At the same time that CUmentor was established, the CUprofessional program was developed in which students earn badges for participation in professional program topics. Before you can become a mentee, you must complete CUprofessional.
"We couldn't create a mentor program, without creating a program that prepared them to be mentored," Domitrovich said.
After participating in CUprofessional, "they feel more prepared to talk to their mentor, which is what makes the combination of CUprofessional and CUmentor so unique," Lewis said.
"The relationship that I have been able to form with my mentor has been truly incredible, and I can only hope that everyone participating in the CUmentor program will be able to have the same amazing experience that I had," said former mentee Molly Schultz ('17, B.S.B.A. in finance and marketing).
So far, CUmentor has made matches for students in the College of Business and Information Sciences, communication, chemistry and environmental science. CUmentor is ready to expand to other disciplines – only the mentors are needed to do so.
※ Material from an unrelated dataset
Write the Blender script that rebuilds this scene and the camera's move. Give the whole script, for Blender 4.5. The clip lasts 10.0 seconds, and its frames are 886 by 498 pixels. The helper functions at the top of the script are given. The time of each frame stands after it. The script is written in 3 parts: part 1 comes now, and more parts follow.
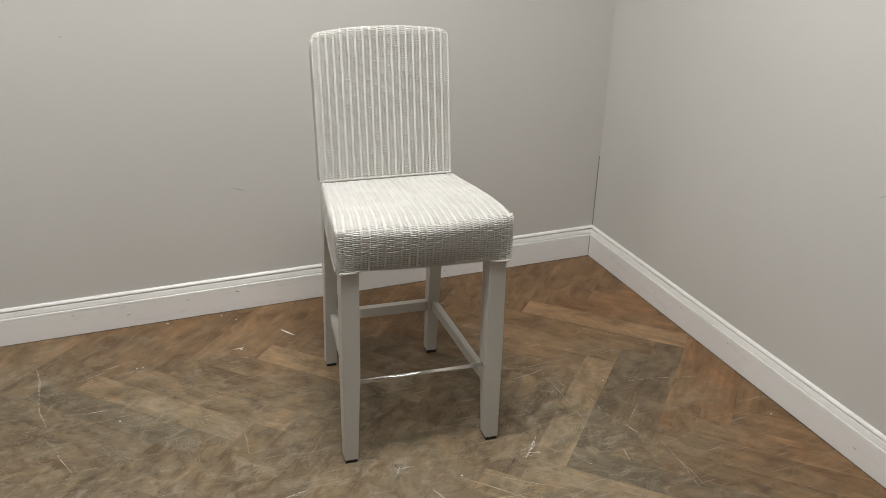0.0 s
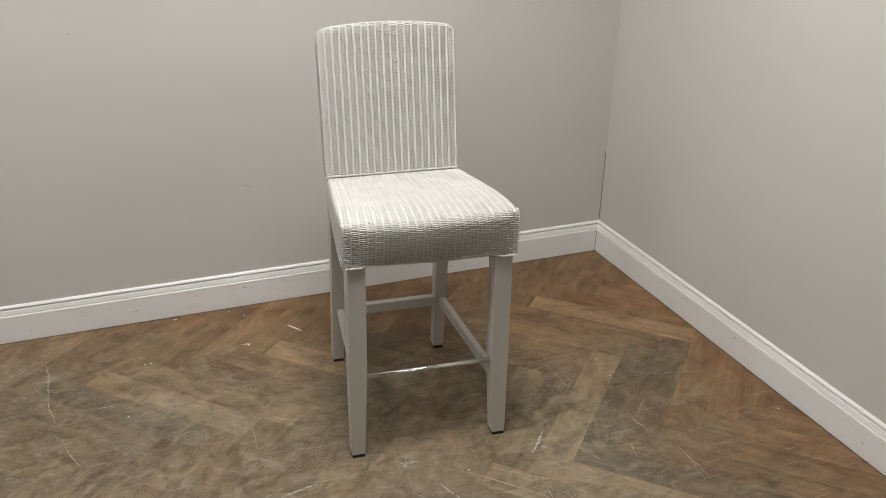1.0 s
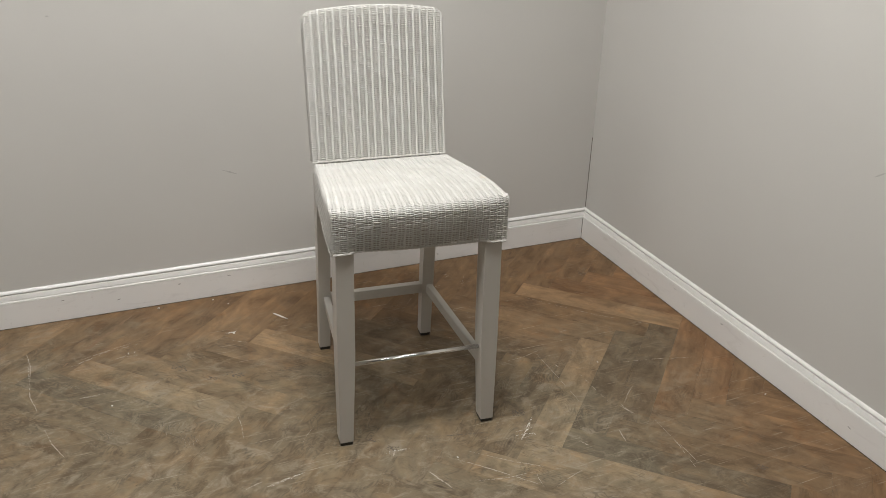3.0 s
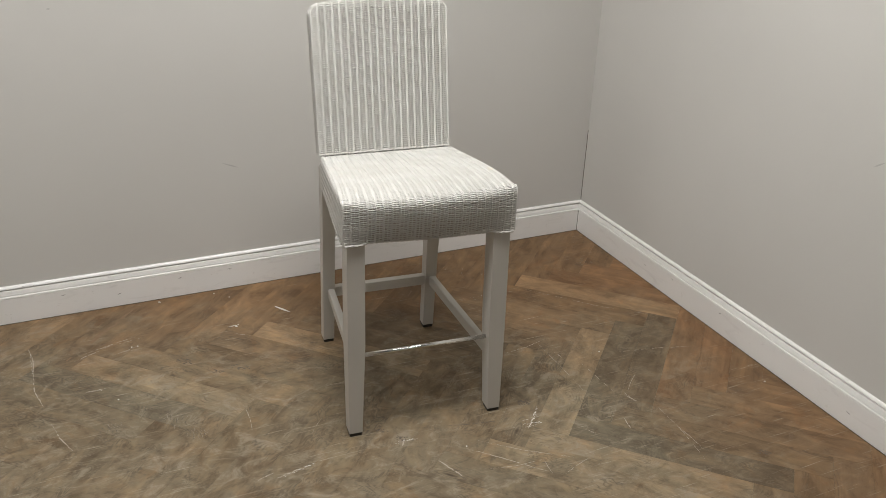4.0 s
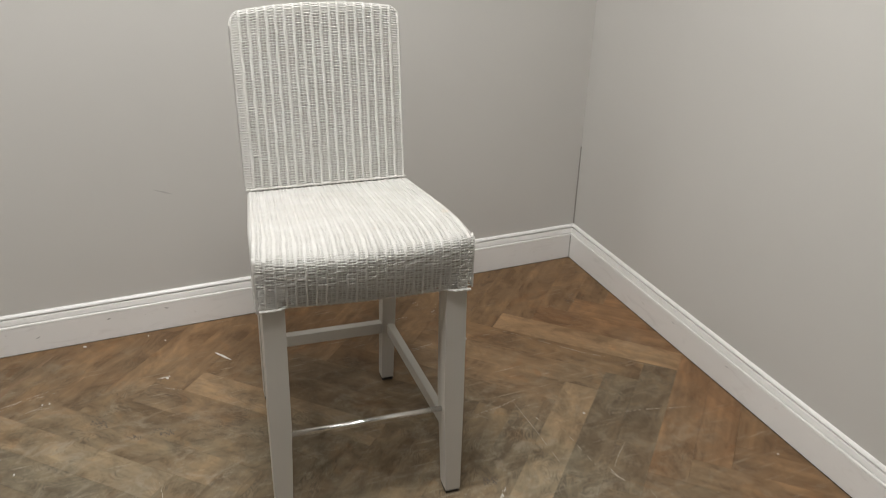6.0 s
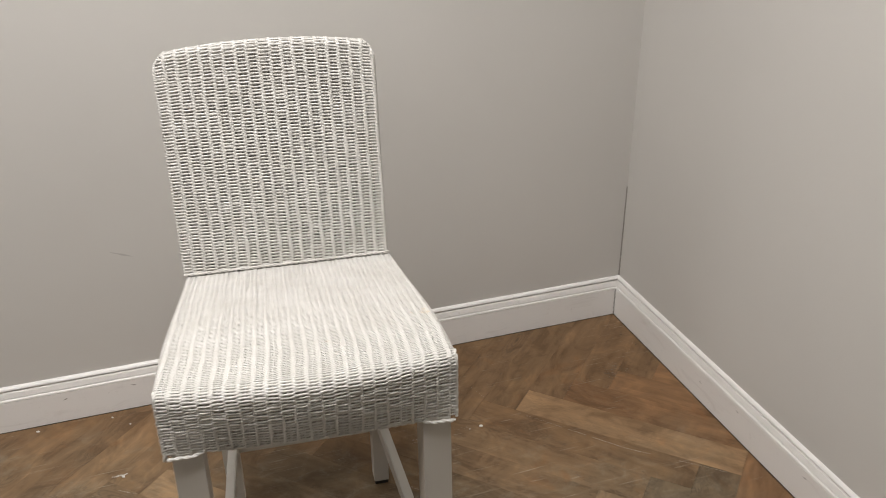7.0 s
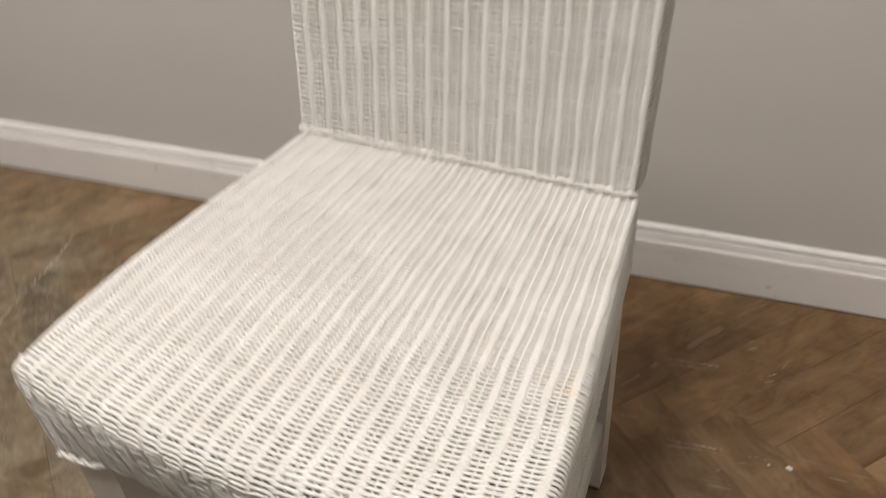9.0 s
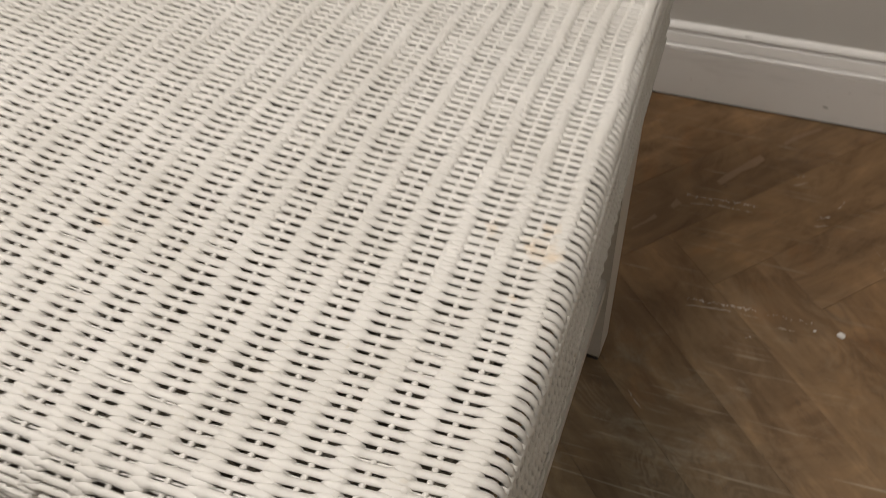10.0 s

"We have amazing alumni who want to be part of this," Domitrovich said.
The good news is that mentorships aren't limited to only alumni and the program needs "more mentors to support more students," Lewis said.
Mentor Glenn Brooks is not an alumnus, but discovered the CUmentor program when he was touring the school with his daughter, who now attends Clarion.
"I'm not a Clarion alum, rather a down-to-earth-guy with many years of experience within the HR discipline - from recruiting to training and development," Brooks said.
The hope is more mentors from a variety of fields will sign on, inspiring students from other majors that have yet to be mentored to become part of the process.
"The CUmentor program has been my greatest help in entering my career and I honestly have no idea where I would be, had I not had an incredible career mentor," said former mentee Kara Knepp ('15, B.S.B.A. in management and industrial relations with a minor in athletic coaching).